2) do NOT support the airplane in the trailer by any of the bolt fittings! You are taking enough risk on those fittings with normal flight loads, and trailer-thrashing is just adding two or three more bullets to the revolver in your Russian Roulette game. It's fine to support the fuselage on it's tires, with big chocks SCREWED into the trailer floor and wide nylon straps over the tires. But see 3) below. The wings should be hung leading edge down, on the sidewalls of the trailer, hung by nylon straps looped chordwise around the wing at four spanwise locations (not just one at the root and one at the tip). There should be dense foam pads between the wing leading edge and nylon straps, and these pads should be securely taped or lashed to the wing so they do not work their way loose.
3) an engine bouncing up and down 3 million times, with nothing supporting it but the engine mount cantilevered off the firewall, is very very bad. I once owned a small experimental (Cassutt) which is a traditional steel tube fuselage and engine mount. The weight of the engine bouncing up and down during trailering had caused repetitive movement stress, flexure, hardening, and ultimate failure of the STEEL TUBES. Now imagine the same type of engine weight loads bouncing up and down against the pop rivets and thin sheet metal firewall and forward fuselage structure of a Zenair. So my advice is to strap the tires down to the floor, install very large wheel chocks on all 3 tires, and then build up a padded support to take the engine weight off the fuselage. This can be as simple as a stack of plastic milk crates under the engine with a pillow wedged underneath the engine, and everything screwed down to the floor so it won't walk around.

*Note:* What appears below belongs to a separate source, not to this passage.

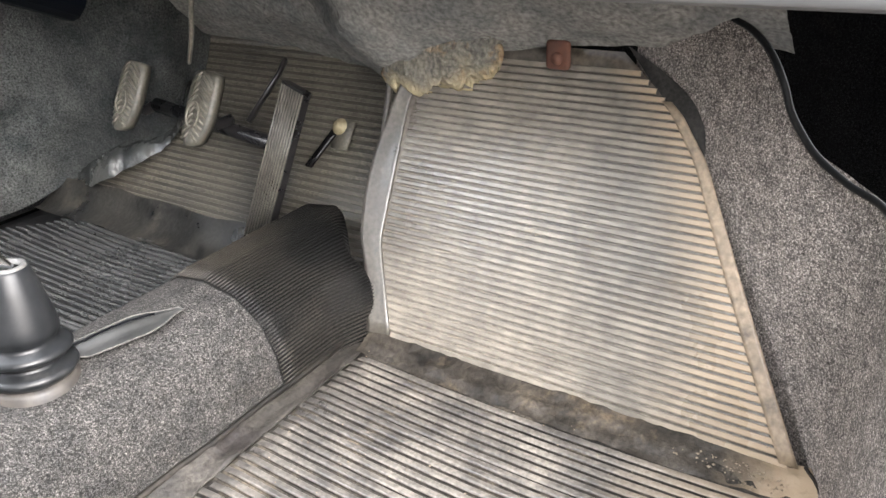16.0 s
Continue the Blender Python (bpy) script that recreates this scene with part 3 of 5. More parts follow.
part("grip", lathe([(0.0, -0.004), (0.008, -0.003), (0.011, 0.006), (0.017, 0.022), (0.021, 0.034), (0.019, 0.038)], (0.644, DY - 0.052, VZ + 0.004), (1, -0.05, 0), 20), GLOSS_BLACK, vent, "cone-shaped black grip")
for x, r in ((0.546, 0.006), (0.628, 0.007), (0.783, 0.011)):
    part("screw", lathe([(0, 0.005), (0.55 * r, 0.0045), (0.65 * r, 0.002), (0.75 * r, 0.001), (r, 0.003), (1.2 * r, 0.0)], (x, DY - 0.0475, VZ + 0.002), (0, -1, 0), 18), GLOSS_BLACK, vent)

# left side: pillar, quarter window, rear pillar
side = thing("side_structure", "black centre pillar and cream rear pillar of the car", "pillar", (-0.6, 1.48, 0.85), kind="structure")
part("centre_pillar", slab(quadf((-0.40, 1.462, 0.845), (-0.33, 1.462, 0.845), (-0.53, 1.335, 1.24), (-0.575, 1.335, 1.24)), 4, 12, (0, 0.05, 0)), BLACK_METAL, side, "black slanted centre pillar")
part("front_pillar_panel", box((0.726, DY - 0.006, 0.362), (1.15, DY + 0.05, 0.86), 0.006), CARPET_BLACK, side, "black carpeted panel ahead of the door")
part("kick_panel", box((0.97, DY - 0.010, 0.10), (1.26, DY + 0.05, 0.361), 0.004), CARPET_BLACK, side, "black carpeted panel beside the pedals")
part("pillar_pad", tube(spline([(-0.352, 1.452, 0.84), (-0.43, 1.402, 1.0), (-0.51, 1.352, 1.15)], 8), 0.017, 10), VINYL, side)
part("quarter_sill", grid(lambda u, v: Vector((-1.08 + 0.74 * u, 1.40 + 0.085 * v - 0.02 * math.sin(v * math.pi), 0.80 + 0.052 * math.sin(v * math.pi / 2) + 0.012 * (1 - u) ** 3)), 30, 12), VINYL, side, "padded black ledge under the quarter window")
part("quarter_panel", slab(quadf((-1.2, 1.42, 0.3), (-0.33, 1.44, 0.3), (-0.33, 1.425, 0.805), (-1.2, 1.40, 0.805)), 10, 10, (0, 0.05, 0)), VINYL, side, "black vinyl rear side panel")
Q_LOW = spline([(-0.40, 1.468, 0.858), (-0.62, 1.468, 0.852), (-0.87, 1.468, 0.858), (-1.0, 1.465, 0.872), (-1.066, 1.452, 0.905)], 8)
Q_UP = spline([(-1.066, 1.452, 0.905), (-1.045, 1.44, 0.94), (-0.93, 1.42, 0.998), (-0.78, 1.40, 1.048), (-0.62, 1.385, 1.096), (-0.49, 1.365, 1.135)], 8)
part("quarter_chrome", tube([p + Vector((0, -0.006, -0.003)) for p in Q_LOW], 0.0105, 10), CHROME, side, "chrome strip under the quarter window")
part("quarter_gasket", tube([p + Vector((0, 0.006, 0.011)) for p in Q_LOW] + Q_UP, 0.009, 8), RUBBER_DARK, side, "black rubber window seal")
qp = part("quarter_pane", slab(quadf((-1.09, 1.475, 0.85), (-0.36, 1.478, 0.85), (-0.44, 1.37, 1.16), (-1.05, 1.37, 1.16)), 2, 2, (0, 0.003, 0)), GLASS, side)
qp.visible_shadow = False
catch = part("window_catch", join(tube([(-1.060, 1.425, 0.912), (-1.040, 1.41, 0.925), (-1.020, 1.40, 0.943)], 0.012, 10), lathe([(0, 0.012), (0.012, 0.009), (0.016, 0.0), (0.010, -0.01)], (-1.005, 1.395, 0.932), (0.6, -0.6, 0.3), 14)), CHROME, side, "chrome quarter window catch")
part("catch_lever", tube([(-1.005, 1.375, 0.938), (-1.02, 1.362, 0.950), (-1.035, 1.350, 0.961), (-1.048, 1.340, 0.968)], 0.010, 10, taper=0.009, flat=0.55), mat("worn_grey_metal", (0.14, 0.14, 0.135), 0.35, 0.8), catch)
# rear window seal runs down and across
R_EDGE = spline([(-0.46, 1.20, 1.185), (-0.64, 1.20, 1.110), (-0.90, 1.20, 0.999), (-1.185, 1.20, 0.906), (-1.24, 1.15, 0.892)], 8)


def c_pillar(u, v):
    a = Q_UP[min(int(round(u * 40)), 40)] + Vector((0, -0.004, 0.004))
    b = R_EDGE[31 - min(int(round(u * 31)), 31)]
    return a.lerp(b, v) + Vector((0, -0.012, -0.006)) * math.sin(v * math.pi)


part("rear_pillar_trim", grid(c_pillar, 40, 12), CREAM_VINYL, side, "cream vinyl trim on the rear pillar")
part("rear_pillar_foot", grid(lambda u, v: Vector((-1.066, 1.452, 0.90)).lerp(Vector((-1.24, 1.15, 0.887)), u) + Vector((0.05 * v * (1 - u), -0.02 * v, -(0.05 - 0.03 * u) * v)), 12, 4), CREAM_VINYL, side)
rear = thing("window_1", "rear window with black rubber seal and heating wires", "rear window", (-1.1, 0.79, 0.9), kind="structure")
part("window_frame", tube([p + Vector((0, 0, 0.002)) for p in R_EDGE] + spline([(-1.25, 1.14, 0.891), (-1.30, 0.79, 0.885), (-1.25, 0.44, 0.891)], 8), 0.012, 8), RUBBER_DARK, rear, "black rubber seal of the rear window")
part("window_frame", tube([Vector((p.x, 1.58 - p.y, p.z)) for p in R_EDGE], 0.012, 8), RUBBER_DARK, rear)
rp = part("pane", grid(lambda u, v: Vector((-0.45 - 0.82 * u - 0.05 * math.sin(v * math.pi) * u, 0.36 + 0.86 * v, 1.195 - 0.30 * u + 0.02 * math.sin(v * math.pi))), 16, 16), GLASS, rear)
rp.visible_shadow = False
WIRE = mat("heating_wire", (0.40, 0.37, 0.33), 0.6)
for k in range(13):
    u = 0.18 + 0.06 * k
    part("heating_wire", tube([(-0.45 - 0.82 * u - 0.05 * math.sin(v / 16 * math.pi) * u + 0.002, 0.38 + 0.82 * v / 16, 1.192 - 0.30 * u + 0.02 * math.sin(v / 16 * math.pi)) for v in range(17)], 0.0007, 4), WIRE, rear)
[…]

Even after securing the aircraft correctly, with all aircraft trailering, you still have one major responsibility. Go back there and personally check your load every 150-200 miles. It's a pain in the ass, but you will be absolutely surprised at how much things will move around no matter how well you try to secure it. You have just spent a good chunk of your money on this airplane, and then you are going to ask it to protect your life and your family's lives. Stress cracks in aluminum can be so small that they are not easily seen. Repeated flexure, work hardening, and subsequent impending failure of a metal part will very often not be visible to the naked eye. Small mistakes and oversights in the trailering stage can become huge maintenance or repair problems as soon as you unload the aircraft. Extra time and energy securing and transporting the aircraft will pay you tenfold in preventing seen and unseen damage.